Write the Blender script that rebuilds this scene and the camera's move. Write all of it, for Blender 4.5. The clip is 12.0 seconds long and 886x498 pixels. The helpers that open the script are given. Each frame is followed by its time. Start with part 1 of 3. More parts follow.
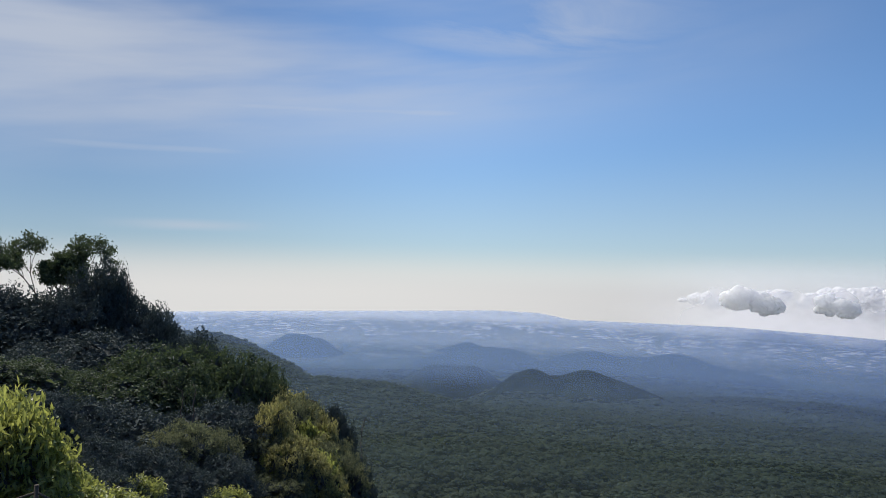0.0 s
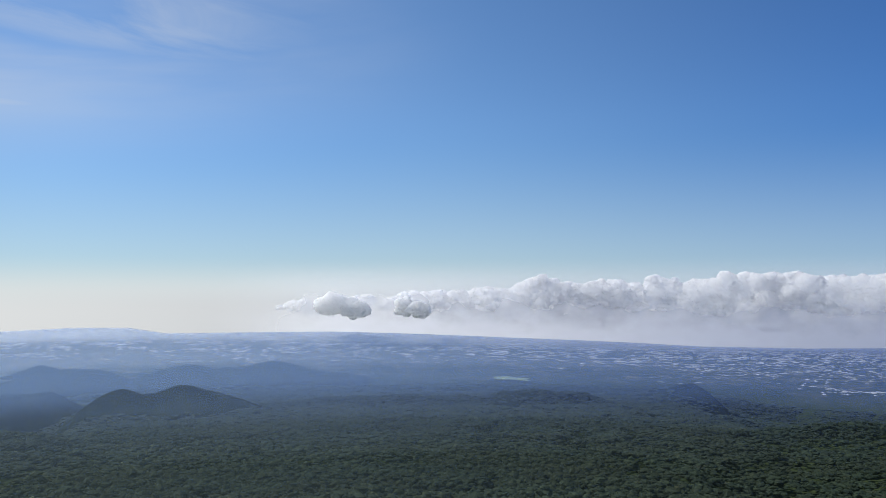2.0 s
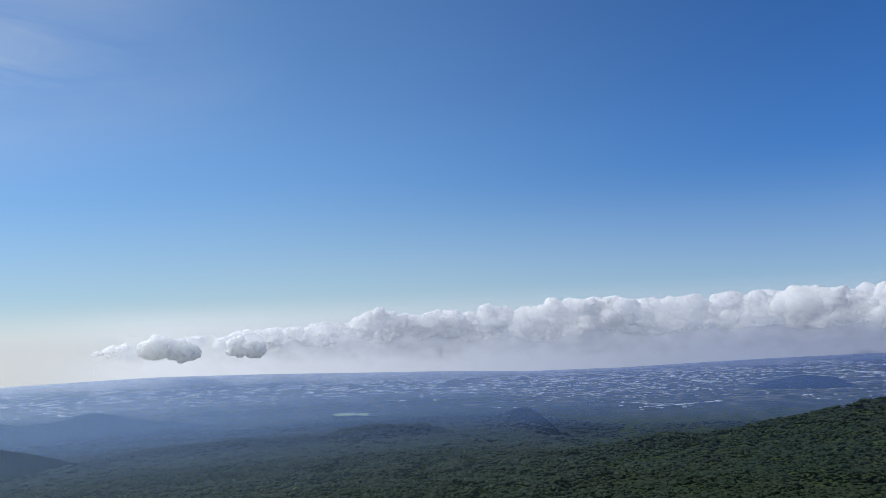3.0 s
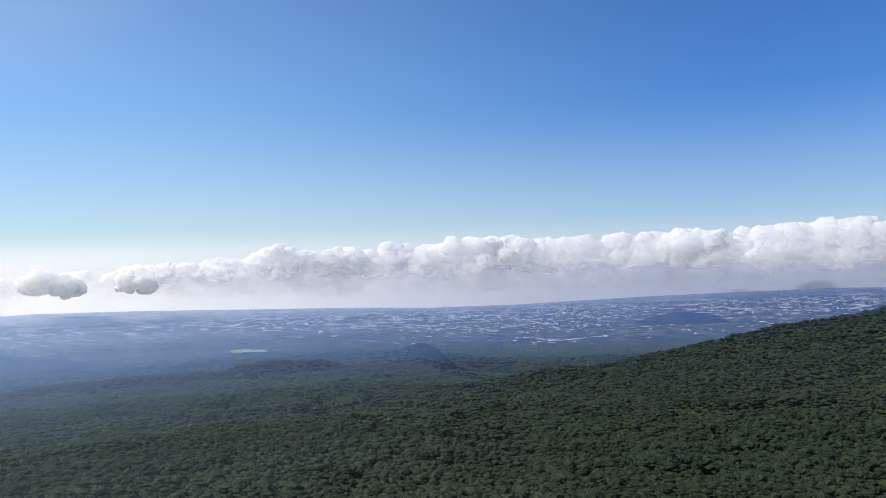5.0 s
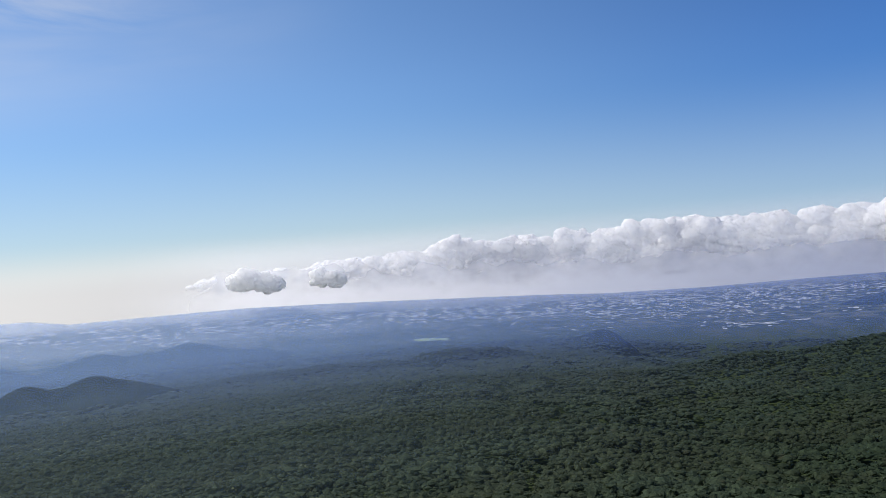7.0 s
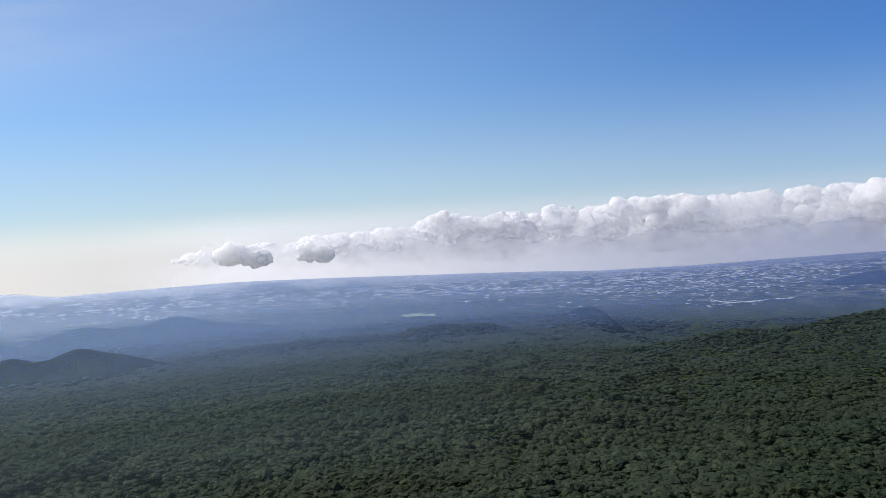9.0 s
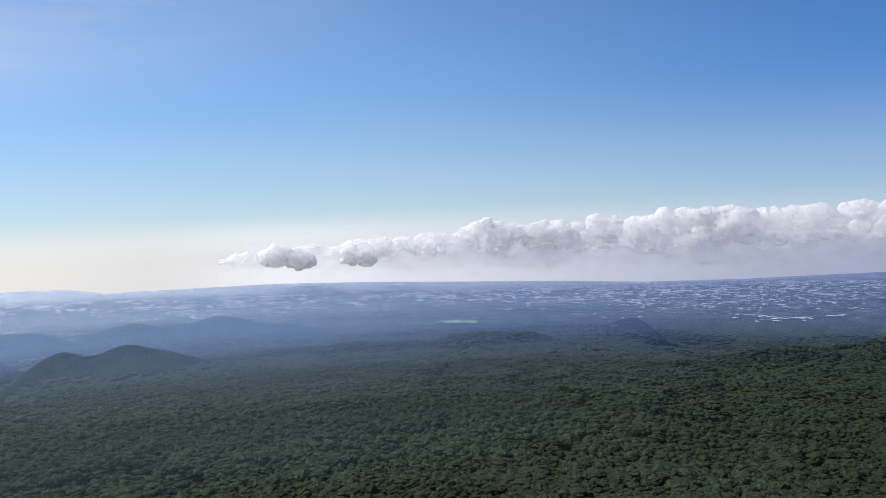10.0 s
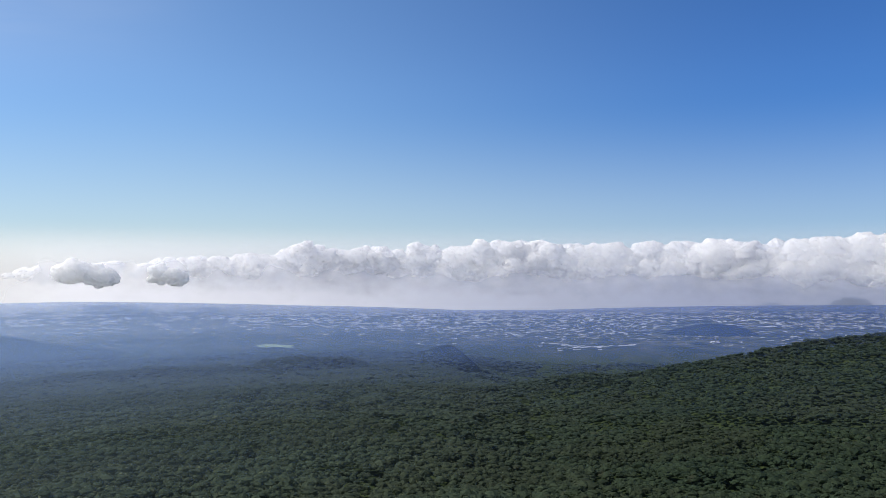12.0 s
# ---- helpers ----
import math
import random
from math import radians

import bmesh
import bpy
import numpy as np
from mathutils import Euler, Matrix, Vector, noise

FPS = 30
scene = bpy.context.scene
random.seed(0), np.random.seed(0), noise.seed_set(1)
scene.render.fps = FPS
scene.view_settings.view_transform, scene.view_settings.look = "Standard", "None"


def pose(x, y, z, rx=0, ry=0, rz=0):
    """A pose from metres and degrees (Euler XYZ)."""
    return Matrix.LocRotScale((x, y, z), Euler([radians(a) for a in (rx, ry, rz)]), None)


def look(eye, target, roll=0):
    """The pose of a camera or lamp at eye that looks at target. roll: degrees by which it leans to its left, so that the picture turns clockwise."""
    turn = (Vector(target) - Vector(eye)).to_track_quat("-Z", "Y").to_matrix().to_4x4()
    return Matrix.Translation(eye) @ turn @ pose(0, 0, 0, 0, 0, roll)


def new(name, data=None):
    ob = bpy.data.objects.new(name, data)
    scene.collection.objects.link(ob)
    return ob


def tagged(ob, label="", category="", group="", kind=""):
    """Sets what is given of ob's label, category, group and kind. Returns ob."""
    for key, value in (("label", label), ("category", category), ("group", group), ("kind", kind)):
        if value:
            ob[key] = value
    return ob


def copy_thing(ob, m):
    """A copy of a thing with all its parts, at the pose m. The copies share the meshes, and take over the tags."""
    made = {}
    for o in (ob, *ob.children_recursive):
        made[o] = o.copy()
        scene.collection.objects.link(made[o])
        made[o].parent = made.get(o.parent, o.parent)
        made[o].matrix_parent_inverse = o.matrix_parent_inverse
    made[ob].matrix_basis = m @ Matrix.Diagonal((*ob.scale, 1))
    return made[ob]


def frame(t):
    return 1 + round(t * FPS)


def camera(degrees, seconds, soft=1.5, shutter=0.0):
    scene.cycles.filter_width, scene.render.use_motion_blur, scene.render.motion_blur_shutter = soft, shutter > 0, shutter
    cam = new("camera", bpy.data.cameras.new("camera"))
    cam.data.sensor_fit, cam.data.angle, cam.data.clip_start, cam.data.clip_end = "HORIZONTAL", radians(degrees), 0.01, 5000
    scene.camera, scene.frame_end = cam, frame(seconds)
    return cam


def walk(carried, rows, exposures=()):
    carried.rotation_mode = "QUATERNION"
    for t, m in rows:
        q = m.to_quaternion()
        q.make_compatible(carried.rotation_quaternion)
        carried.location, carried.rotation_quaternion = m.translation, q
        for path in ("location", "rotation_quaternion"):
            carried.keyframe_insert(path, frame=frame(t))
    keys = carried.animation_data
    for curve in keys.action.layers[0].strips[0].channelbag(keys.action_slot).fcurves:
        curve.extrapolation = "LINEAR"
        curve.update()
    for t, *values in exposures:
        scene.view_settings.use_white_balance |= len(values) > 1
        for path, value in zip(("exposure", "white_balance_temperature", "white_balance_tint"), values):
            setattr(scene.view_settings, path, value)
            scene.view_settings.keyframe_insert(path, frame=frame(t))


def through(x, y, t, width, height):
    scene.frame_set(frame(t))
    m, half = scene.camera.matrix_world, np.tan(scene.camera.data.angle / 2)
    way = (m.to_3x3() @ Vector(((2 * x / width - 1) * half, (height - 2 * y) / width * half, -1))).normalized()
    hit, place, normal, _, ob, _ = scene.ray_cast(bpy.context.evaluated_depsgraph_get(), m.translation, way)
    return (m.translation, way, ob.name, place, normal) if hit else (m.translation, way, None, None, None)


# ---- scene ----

+===+

Give again only the lines from the one bearing "np.tan(scene.camera.data.angle / 2)" through the one bearing "hit, place, normal, _, ob, _", exactly as they stand.

    m, half = scene.camera.matrix_world, np.tan(scene.camera.data.angle / 2)
    way = (m.to_3x3() @ Vector(((2 * x / width - 1) * half, (height - 2 * y) / width * half, -1))).normalized()
    hit, place, normal, _, ob, _ = scene.ray_cast(bpy.context.evaluated_depsgraph_get(), m.translation, way)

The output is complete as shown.